The DJs would still be the key to the Keener brand, only in the new world, WKNR would aggregate their personal brands, not interfere with them. Bob Green’s concept of “intelligent flexibility” would still rule. You could link to Scott Regen’s personal site and talk with him directly about the Beatles and perhaps take a virtual yoga class there.

All Keener Key People (not just men anymore) would have iPhones with UStream capability to be able to go live in an instant from anywhere, anytime. They would also carry MP3 recorders that could capture high quality audio as they interact with Keenerfans, wherever they may be.

Advertising on today’s Keener Brand would be hip, interactive and meaningful. Listeners would have the opportunity to fill out a personal interest survey. Their total Keener experience, from the skin on the application to the advertisers delivered would be customized, as much as possible, to the micro tastes of the listener.

The database back end would facilitate instant purchases of products, including downloads of the tunes the new Keener plays. The servers would have a buffer capability so that if someone tuned into the stream in the middle of a song, they could rewind to hear the DJ’s intro and get the whole experience. And you could press a button to hear your favorite song, Keener style, anytime you wanted.

The new Keener would still be hyper local, but inevitably would draw an international following. During my stint at Real Oldies 1600 in Albuquerque, New Mexico, we had on line listeners from Australia, Japan, China and England. Technology allows the new Keener to serve up content and advertiser messages based on those listeners’ preferences (and IP address locations), too, necessitating a local, national and international sales force, and a merchandising manager to deal with the ringtones, t-shirts, mouse pads and branded iPods Keener would sell like hotcakes.

Bob Green and I pondered all of these things across a New York style deli lunch this Spring day in Houston.

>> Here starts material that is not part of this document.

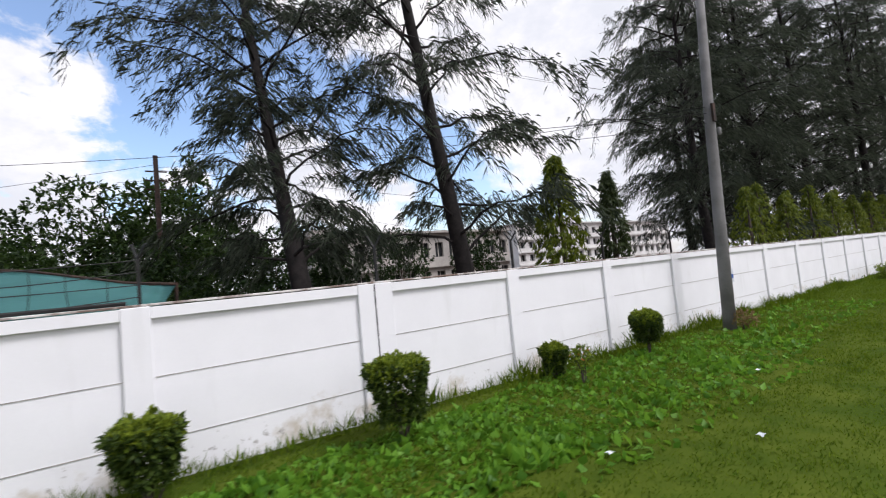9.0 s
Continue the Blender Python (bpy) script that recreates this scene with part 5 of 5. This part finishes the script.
for a_, b_ in zip(rings, rings[1:]):
    for i in range(24):
        bm.faces.new((a_[i], a_[(i + 1) % 24], b_[(i + 1) % 24], b_[i]))
bm.faces.new(rings[0])
bmesh.ops.solidify(bm, geom=bm.faces[:], thickness=0.012)
part("reflector", bm, M_ZINC, dish, "", True)
part("mast", tube(bmesh.new(), [(18.05, 8.0, 1.8), (18.05, 8.0, 2.9), (18.14, 7.92, 3.42)], 0.03, 8), M_RUST, dish)
part("feed_arm", tube(bmesh.new(), [(18.2, 7.9, 3.12), (18.45, 7.6, 3.15), (18.55, 7.5, 3.42)], 0.014, 6), M_RUST, dish)
tin = thing("tin_sheet", "crumpled zinc sheet wedged behind the wall", "sheet metal")
bm = bmesh.new()
gv = [[bm.verts.new((17.92 + 0.62 * i / 7 + 0.12 * j / 5 - 0.05 * math.sin(j * 2.0), 7.56 - 0.20 * i / 7 + 0.05 * math.sin(i * 1.9) + 0.04 * math.sin(j * 2.2), 2.44 - 0.06 * i / 7 + (0.62 - 0.22 * i / 7) * j / 5 + 0.04 * math.sin(i * 1.3 + j))) for j in range(6)] for i in range(8)]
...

I asked him what his job might be like if he could rewind to his 20s and start all over today.

“There are so many avenues to promote and entertain today, ” he said. “But the concepts of audience engagement still work the same way.”

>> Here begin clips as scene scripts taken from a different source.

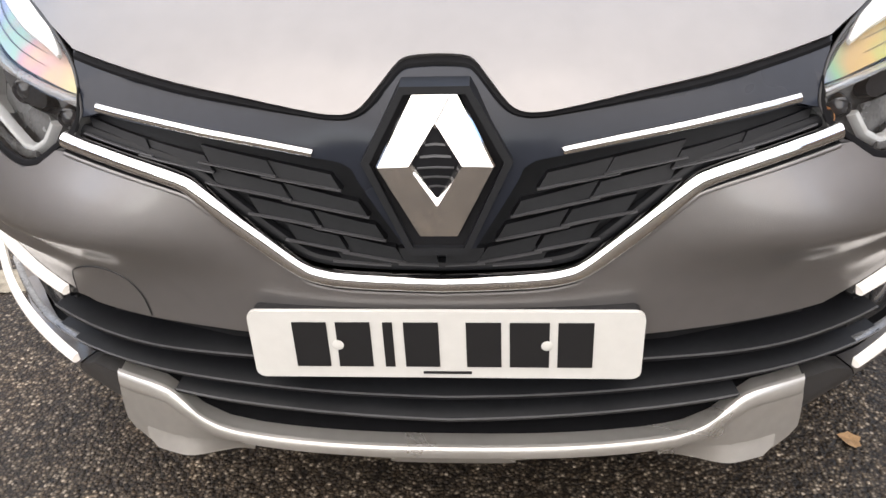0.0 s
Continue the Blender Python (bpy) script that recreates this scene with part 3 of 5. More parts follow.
def swell(x, z):
    """The crease that runs outward below the headlamp, and the brow over the daytime lamp."""
    a = abs(x)
    mid = 0.66 - 0.04 * max(a - 0.4, 0)
    w = smooth(0.18, 0.54, a)
    d = z - mid
    brow = -0.022 * smooth(0.44, 0.7, a) * math.exp(-((z - 0.568 - 0.12 * (a - 0.5)) / 0.021) ** 2)
    return -0.055 * w * math.exp(-(d / (0.088 if d > 0 else 0.052)) ** 2) + brow


def front_y(x, z):
    s = min(abs(x) / half_width(z), 0.99999)
    return nose(z) + swell(x, z) + sweep(z) * (1 - (1 - s ** NOSE_N) ** (1 / NOSE_N))


def by_x(x, z):
    """The body's girth coordinate at a place across the nose."""
    return math.copysign(math.asin(min(abs(x) / half_width(z), 1)) * QUARTER / (math.pi / 2), x)


def by_y(y, z):
    """The body's girth coordinate at a place along the flank."""
    e = nose(z) + swell(half_width(z), z) + sweep(z)
    if y >= e:
        return QUARTER + y - e
    c = min(max(1 - (y - (e - sweep(z))) / sweep(z), 0), 1)
    return math.asin(min((1 - c ** NOSE_N) ** (1 / NOSE_N), 1)) * QUARTER / (math.pi / 2)


def flank(y):
    return 1.0 if y < 2.8 else 1.0 - 0.045 * ((y - 2.8) / 1.2) ** 2


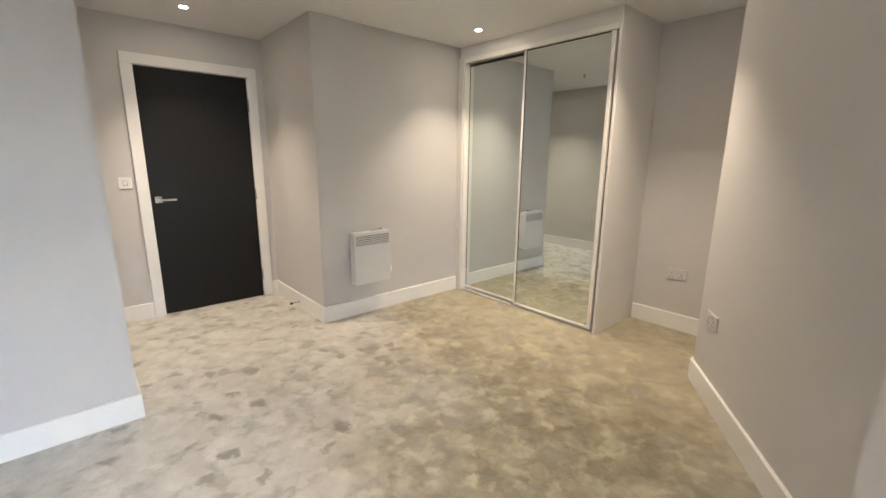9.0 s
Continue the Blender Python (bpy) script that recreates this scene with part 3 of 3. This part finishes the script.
def leafy(name, x, y, height, radius, mat, count, label, seed, flat=0.8):
    rnd = random.Random(seed)
    t = empty(name, (x, y, GROUND), 0, label, "tree", "trees behind the building")
    bm = bmesh.new()
    add_tube(bm, (0, 0, -0.1), (0.1, 0, height * 0.55), 0.16, 0.08, 10)
    tips = []
    for k in range(16):
        a = k * 2.4
        z0 = height * (0.22 + 0.03 * (k % 8))
        r = radius * (0.45 + 0.45 * rnd.random())
        tip = (r * math.cos(a), r * math.sin(a), height * (0.35 + 0.55 * rnd.random()))
        add_tube(bm, (0.05, 0, z0), tip, 0.05, 0.015, 6)
        tips.append(Vector(tip))
    part("trunk", bm, BARK, t, "brown trunk and limbs")
    clumps = []
    for k in range(130):
        u = rnd.random() ** 0.5
        a = rnd.random() * math.tau
        zz = height * (0.12 + 0.84 * rnd.random())
        rr = radius * u * max(0.25, 1 - (zz / height) ** 2.2)
        clumps.append((Vector((rr * math.cos(a), rr * math.sin(a), zz)), radius * (0.09 + 0.2 * rnd.random())))
    clumps += [(p, radius * 0.22) for p in tips]
    verts, faces = [], []
    for k in range(count * 4):
        c, s = clumps[rnd.randrange(len(clumps))]
        d = Vector((rnd.gauss(0, 1), rnd.gauss(0, 1), rnd.gauss(0, flat)))
        p = c + d.normalized() * s * (0.15 + 1.5 * rnd.random())
        u = Vector((rnd.gauss(0, 1), rnd.gauss(0, 1), rnd.gauss(0, 0.6))).normalized()
        v = u.cross(Vector((rnd.gauss(0, 1), rnd.gauss(0, 1), rnd.gauss(0, 1)))).normalized()
        l, w = 0.07 + 0.08 * rnd.random(), 0.03 + 0.035 * rnd.random()
        i = len(verts)
        verts += [tuple(p - u * l), tuple(p + v * w), tuple(p + u * l), tuple(p - v * w)]
        faces.append((i, i + 1, i + 2, i + 3))
    me = bpy.data.meshes.new("crown")
    me.from_pydata(verts, [], faces)
    me.materials.append(mat)
    crown = new("crown", me)
    crown.parent = t
    tagged(crown, "loose crown of small green leaves")
    return t


leafy("tree", 2.45, 19.5, 6.0, 1.75, LEAF_A, 9000, "tall bushy green tree in the yard", 3)
leafy("tree", 4.9, 16.8, 4.6, 2.3, LEAF_B, 9000, "broad light-green tree in the yard", 5)
leafy("tree", 2.75, 16.2, 3.9, 1.5, LEAF_C, 7000, "dark green bushy tree in the yard", 7)
leafy("tree", 3.9, 13.2, 3.2, 2.0, LEAF_B, 8000, "low light-green tree in the yard", 9)
leafy("tree", 2.5, 13.0, 2.6, 1.35, LEAF_A, 6000, "low green shrub-like tree by the fence", 11)
leafy("tree", 6.2, 14.2, 3.0, 1.9, LEAF_A, 6000, "low green tree beside the street wall", 21)
leafy("tree", 6.4, 19.5, 4.2, 2.0, LEAF_A, 7000, "green tree near the pale wall", 13)
leafy("tree", 19.0, 60.0, 3.6, 3.2, LEAF_B, 4000, "yellow-green tree across the street", 17)

def timber_fence(x0, y0, x1, y1):
    run = math.hypot(x1 - x0, y1 - y0)
    f = empty("timber_fence", (x0, y0, GROUND), math.degrees(math.atan2(y1 - y0, x1 - x0)), "orange-brown close-boarded timber fence", "fence", "yard fences")
    for k in range(int(run / 0.165)):
        part("board", box((0.165 * k, -0.012, 0.05), (0.165 * k + 0.15, 0.012, 1.9 + 0.02 * math.sin(k * 1.7)), 0.004, 1), TIMBER, f)
    for zz in (0.4, 1.5):
        part("rail", box((0, 0.013, zz), (run, 0.06, zz + 0.09)), TIMBER, f)


timber_fence(-1.5, 16.0, 0.98, 17.3)
timber_fence(1.3, 17.5, 1.3, 27.0)


def car(x, y, rz, paint, label):
    c = empty("parked_car", (x, y, GROUND + 0.02), rz, label, "car", "cars on the street")
    body = bmesh.new()
    prof = [(-2.1, 0.3), (-2.12, 0.75), (-1.9, 0.92), (-1.35, 0.98), (-0.75, 1.42), (0.65, 1.45), (1.35, 1.0), (2.0, 0.86), (2.12, 0.6), (2.1, 0.3)]
    rings = [[body.verts.new((px, s * (0.86 if pz < 1.1 else 0.68), pz)) for px, pz in prof] for s in (-1, 1)]
    body.faces.new(rings[0])
    body.faces.new(rings[1][::-1])
    for i in range(len(prof)):
        j = (i + 1) % len(prof)
        body.faces.new((rings[0][i], rings[1][i], rings[1][j], rings[0][j]))
    part("body", body, paint, c)
    part("windscreen", box((0.72, -0.62, 1.05), (1.28, 0.62, 1.40)), CAR_GLASS, c).rotation_euler = (0, 0, 0)
    for s in (-1, 1):
        part("side_window", box((-0.95, s * 0.74 - 0.02, 1.03), (0.85, s * 0.74 + 0.02, 1.36), 0.015), CAR_GLASS, c)
        for wx_ in (-1.3, 1.3):
            part("wheel", tube((wx_, s * 0.72, 0.3), (wx_, s * 0.89, 0.3), 0.31, sides=20), TYRE, c)
    return c


car(13.4, 34, 90, CAR_SILVER, "silver hatchback parked on the street")
car(14.4, 27, 90, CAR_BLUE, "dark blue car parked on the street")

van = empty("white_van", (-0.55, 22.6, GROUND), 90, "white box van parked behind the fence", "van")
part("body", box((-2.4, -0.95, 0.45), (1.2, 0.95, 2.5), 0.06), VAN_GREY, van)
part("cab", box((1.22, -0.92, 0.45), (2.5, 0.92, 2.0), 0.12), VAN_GREY, van)
for k in range(4):
    part("stripe", box((-2.2, -0.962, 0.8 + 0.4 * k), (1.0, -0.952, 0.95 + 0.4 * k)), ROOF_EDGE, van, "grey side stripe")
for s in (-1, 1):
    for wx_ in (-1.6, 1.7):
        part("wheel", tube((wx_, s * 0.75, 0.38), (wx_, s * 0.95, 0.38), 0.38, sides=20), TYRE, van)

mast = empty("sign_mast", (0.1, 29.2, GROUND), 0, "red and white banded sign mast by the building", "sign")
part("pole", tube((0, 0, 0), (0, 0, 6.0), 0.07, sides=12), TOWER_WHITE, mast)
for k, (za, zb) in enumerate(((2.1, 2.8), (4.7, 5.6))):
    part("sign_panel", box((-0.3, -0.06, za), (0.3, 0.0, zb), 0.01), RED, mast, "red panel")
    part("sign_panel", box((-0.3, -0.06, zb + 0.01), (0.3, 0.0, zb + 0.55), 0.01), TOWER_WHITE, mast, "white panel")


def tower():
    t = empty("apartment_tower", (17.6, 78, GROUND), 0, "tall pale apartment tower with stacked balconies", "apartment tower")
    part("wall", box((3.0, -3, 0), (20, 12, 62)), TOWER_WHITE, t, "pale walls")
    part("side_wall", box((-1.4, -1.5, 0), (2.98, 12, 62)), TOWER_WHITE, t, "pale recessed wall")
    for k in range(20):
        zz = 2.2 + k * 3.03
        part("window", box((0.2, -1.56, zz), (2.8, -1.5, zz + 2.1)), TOWER_GLASS, t, "grey glazed bay")
        part("balcony", box((-1.3, -2.9, zz - 0.25), (0.5, -1.52, zz + 0.35), 0.05, 1), TOWER_WHITE, t)
        bal = part("balcony", box((4.9, -4.7, zz - 0.3), (7.2, -3.02, zz), 0.04, 1), ROOF_EDGE, t, "dark balcony slab")
        part("rail", box((4.9, -4.7, zz + 0.01), (7.2, -4.66, zz + 1.0)), TOWER_WHITE, bal)
        for wx_ in (5.2, 9.0, 12.4, 15.8):
            part("window", box((wx_, -3.06, zz + 0.7), (wx_ + 1.5, -3.01, zz + 2.2)), TOWER_GLASS, t)
    return t


tower()


def town_block(x, y, w, d, h, mat, label):
    b = empty("town_house", (x, y, GROUND), 0, label, "building", "far town buildings")
    part("wall", box((-w / 2, 0, 0), (w / 2, d, h)), mat, b)
    bm = bmesh.new()
    r = [bm.verts.new(p) for p in ((-w / 2 - 0.3, -0.3, h), (w / 2 + 0.3, -0.3, h), (w / 2 + 0.3, d + 0.3, h), (-w / 2 - 0.3, d + 0.3, h), (-w / 2, d / 2, h + 2.2), (w / 2, d / 2, h + 2.2))]
    for f in ((0, 1, 5, 4), (2, 3, 4, 5), (0, 4, 3), (1, 2, 5), (3, 2, 1, 0)):
        bm.faces.new([r[i] for i in f])
    part("roof", bm, ROOF_FELT if mat is PALE_TOWN else ROOF_EDGE, b)
    cols = max(2, int(w / 3.2))
    for lv in range(max(1, int(h / 3))):
        for c in range(cols):
            wx_ = -w / 2 + (c + 0.5) * w / cols
            part("window", box((wx_ - 0.6, -0.04, 0.9 + lv * 3), (wx_ + 0.6, 0.03, 2.3 + lv * 3)), TOWER_GLASS, b)


for x, y, w, d, h, mat, label in ((22.5, 44, 7, 14, 4.5, BRICK_RED, "low red-brick building across the street"), (5, 72, 16, 12, 6.5, PALE_TOWN, "pale pitched-roof building beyond the yard"),
                                  (-14, 60, 18, 14, 6, PALE_TOWN, "pale pitched-roof building beyond the yard"), (22, 105, 22, 14, 7.5, PALE_TOWN, "pale far building beyond the rooftops"),
                                  (-2, 130, 30, 14, 9, PALE_TOWN, "pale far building beyond the rooftops"), (60, 95, 22, 14, 9, BRICK_RED, "far brick building beyond the rooftops"), (20, 190, 40, 16, 11, PALE_TOWN, "pale far building beyond the rooftops"),
                                  (-40, 120, 30, 14, 9, PALE_TOWN, "pale far building beyond the rooftops")):
    town_block(x, y, w, d, h, mat, label)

True, a musical artist might sell what we used to call 45s at a fraction of the coast of a CD single, but Bob says today’s performer’s personal brand is multi-dimensional.

I thought of Wolfman Jack, back in the day when he worked at Mexico’s XERB, blasting a 200 KW signal at LA. Listen closely to the sound track of American Graffiti and you’ll hear the Wolfman hawking T-shirt, baseball caps and bumper stickers.

Disney figured out long ago that more money is made off of the brand in the gift shops and restaurants than they earn from ticket sales.

And so it would be with the new WKNR, Bob Green believes.

Perhaps Marshall Mcluhan original postulation that “the medium is the massage” has turned upside down. In a world where content must be platform agnostic and where anything digital can be duplicated, it’s the message that is the medium. Disney has an incredible brand, and they express it everywhere and every way. That’s how we would consume the Keener brand, too.

The new Keener would still be agile and very listener focused. It would have all the techno bells and whistles. But it would also have the personality and the interactive engagement that touches what’s important in a Keenerfan’s life, just as it did four decades ago.

WKNR began it’s slow decline when the advertising became more important than the message. When revenues sagged Keener did what every other radio station in America has done: it cut costs and released the talent that had collaborated to take the operation to the top.

Radio today has forgotten what a brand is all about. But the tools are there for reinvention. At some point, broadcasters, podcasters, streamcasters and webcasters may rediscover that ever evolving alchemy of art and science that fuses true customer sensitivity and true talent into a promise wrapped up in an experience, where everybody wins.

Then as now, that is what profitable relationships are all about.